Heat the olive oil over a medium flame in a large, wide pot. Add the onion, pepper and garlic and heat until they start to sizzle, stirring often. If needed, add more olive oil so the vegetables are well coated and swimming slightly. Turn the heat to low and cook the ingredients gently - they shouldn't fry in the oil; they need to cook slowly so they become soft and sweet. After about 30 minutes, stir in the 'nduja and season with a little salt. Continue to cook until the peppers and onions are very tender but not falling apart. Taste the ingredients and add more 'nduja, if desired, as well as a little sugar (which balances the heat). Cool the ingredients then put them into glass jars. The peppers and onions should be completely submerged in olive oil; if needed, add more to the jars. Cover the jars with the lids and put them in the fridge. This keeps them for a couple of weeks. After the peppers and onions are eaten, the leftover olive oil can be used for salad dressings, or to sauté vegetables and meats.

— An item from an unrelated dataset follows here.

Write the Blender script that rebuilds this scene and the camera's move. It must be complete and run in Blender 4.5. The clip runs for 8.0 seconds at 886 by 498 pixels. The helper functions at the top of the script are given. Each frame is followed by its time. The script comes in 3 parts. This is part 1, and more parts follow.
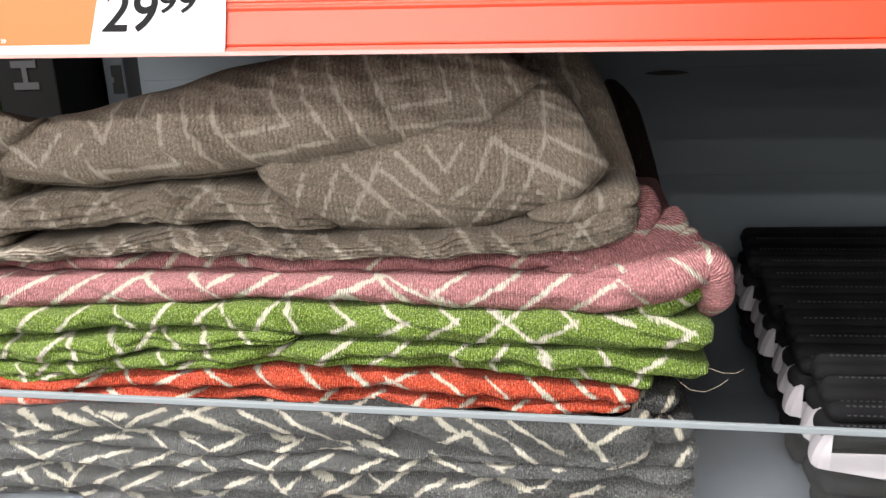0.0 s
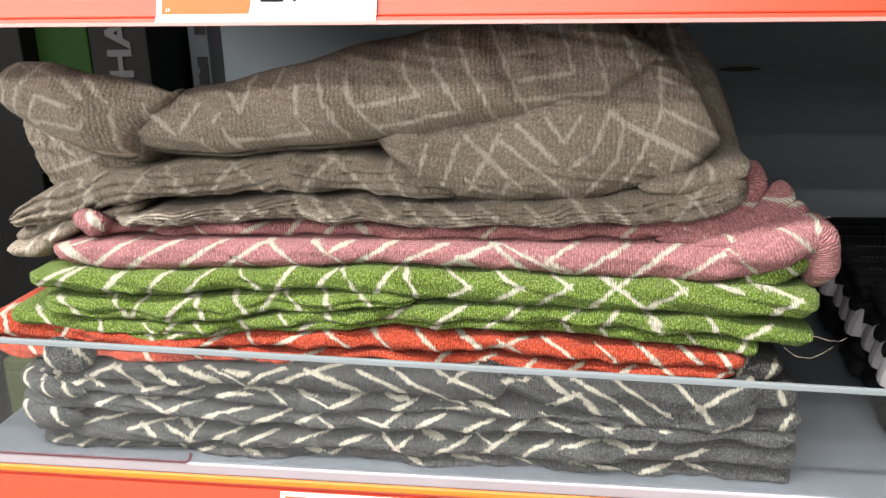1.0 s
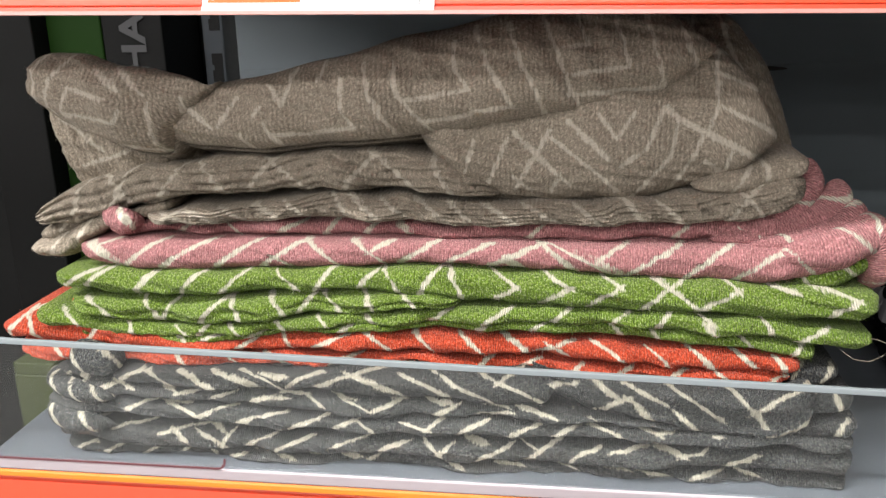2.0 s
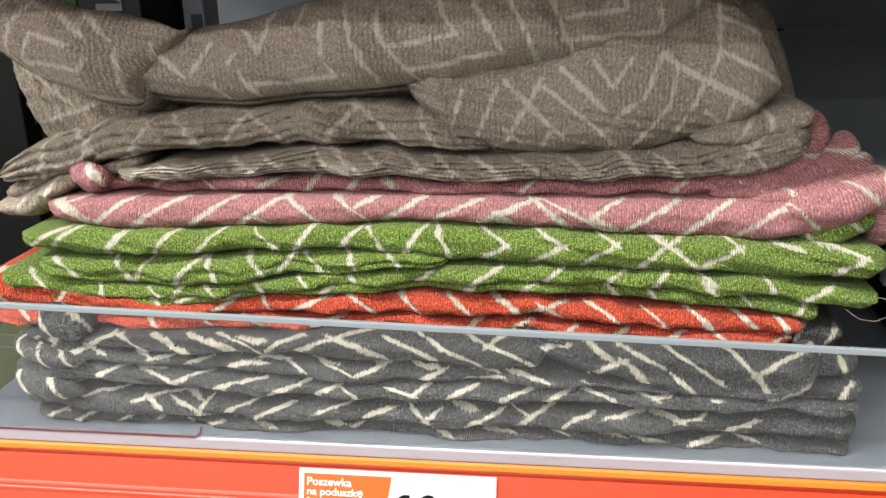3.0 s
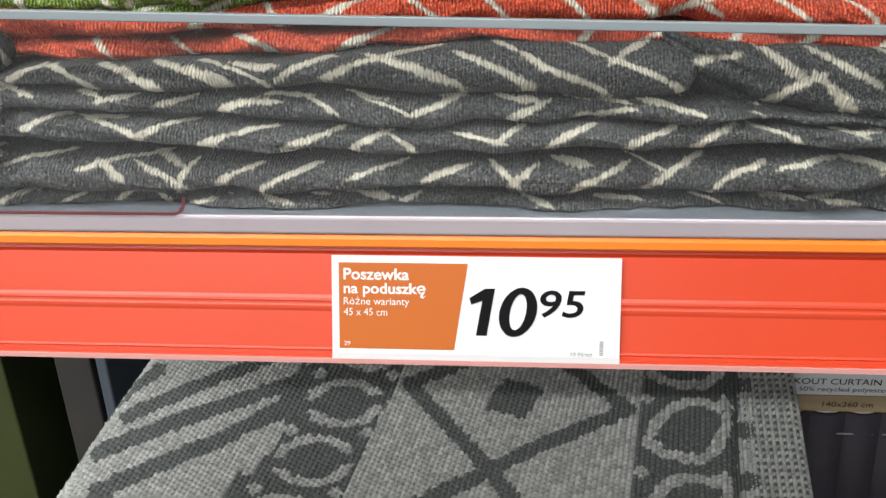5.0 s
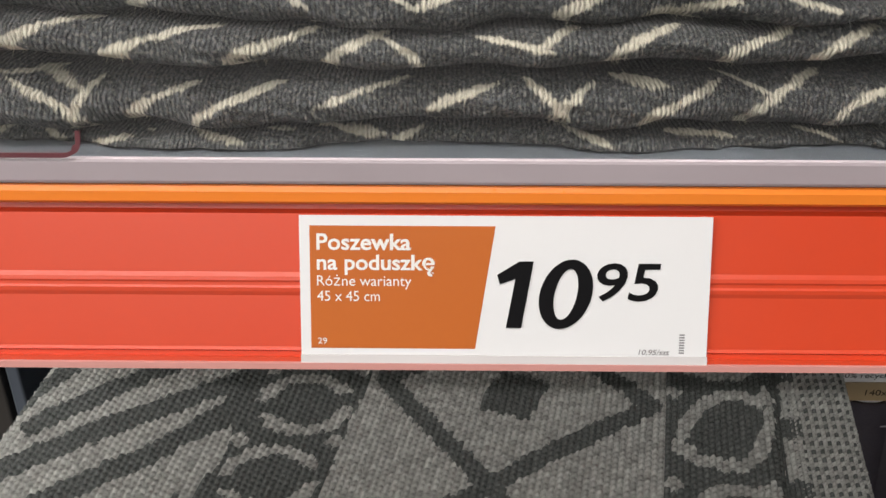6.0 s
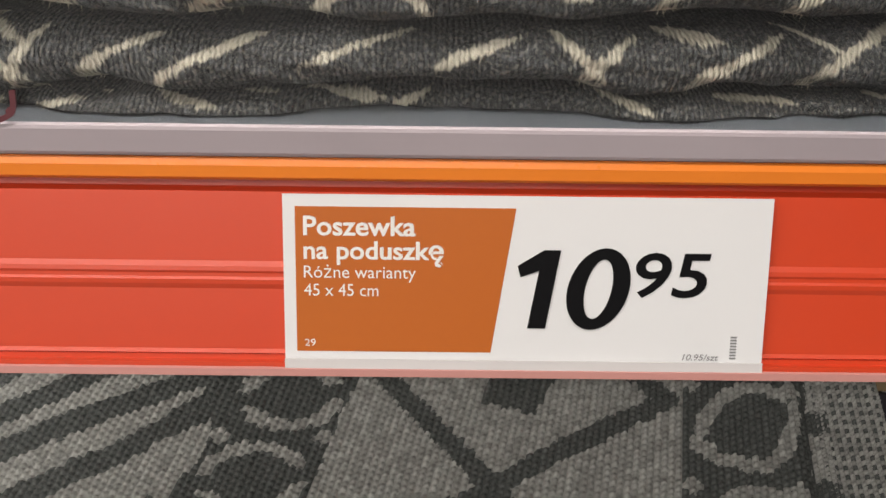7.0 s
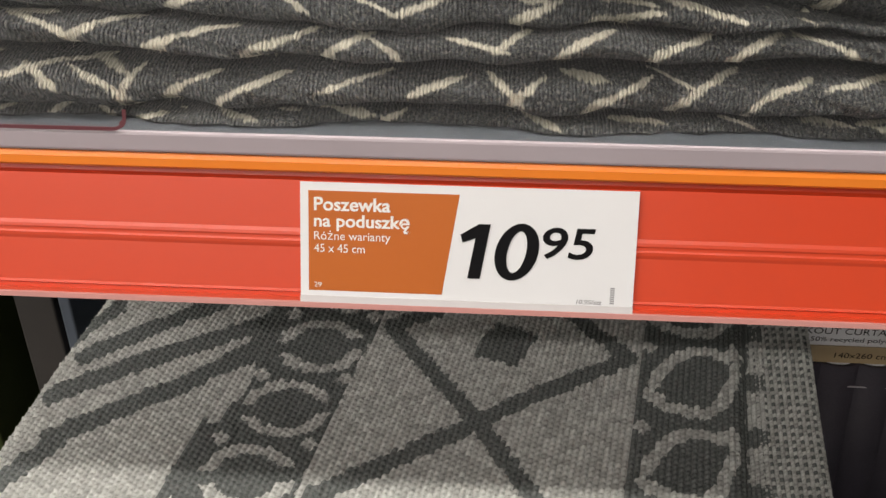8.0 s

Shrimp and squid with 'nduja and garlic
120ml olive oil
12 fresh shrimp, with bodies about 6cm in length
6 squid, with bodies about 5cm in length
6 garlic cloves
About 50 grams 'nduja
Fine sea salt
Remove the heads from the shrimp, but leave the shells on. Cut the shrimp down the back through the shell with a very sharp knife and remove the vein. Clean the squid by pulling the heads and tentacles from the bodies. Clean out each body cavity, removing the guts and the clear quills. Pull the skin from the cavities, then rinse thoroughly inside and out. Cut the bodies into rings about 5mm thick and turn them inside out (this helps them to stay round when they're cooked). Trim off and discard the heads from the tentacles. Dry the squid rings and tentacles with paper towels.
Slice the garlic and put it into a skillet with the olive oil. Heat over a low flame until the garlic starts to take on a little colour. Increase the heat and stir in the 'nduja. Add the shrimp and cook for about a minute, then add the squid pieces and a sprinkling of fine salt. Sauté until the seafood is just cooked, then transfer the ingredients to a serving dish. Serve with plenty of crusty bread and lots of napkins.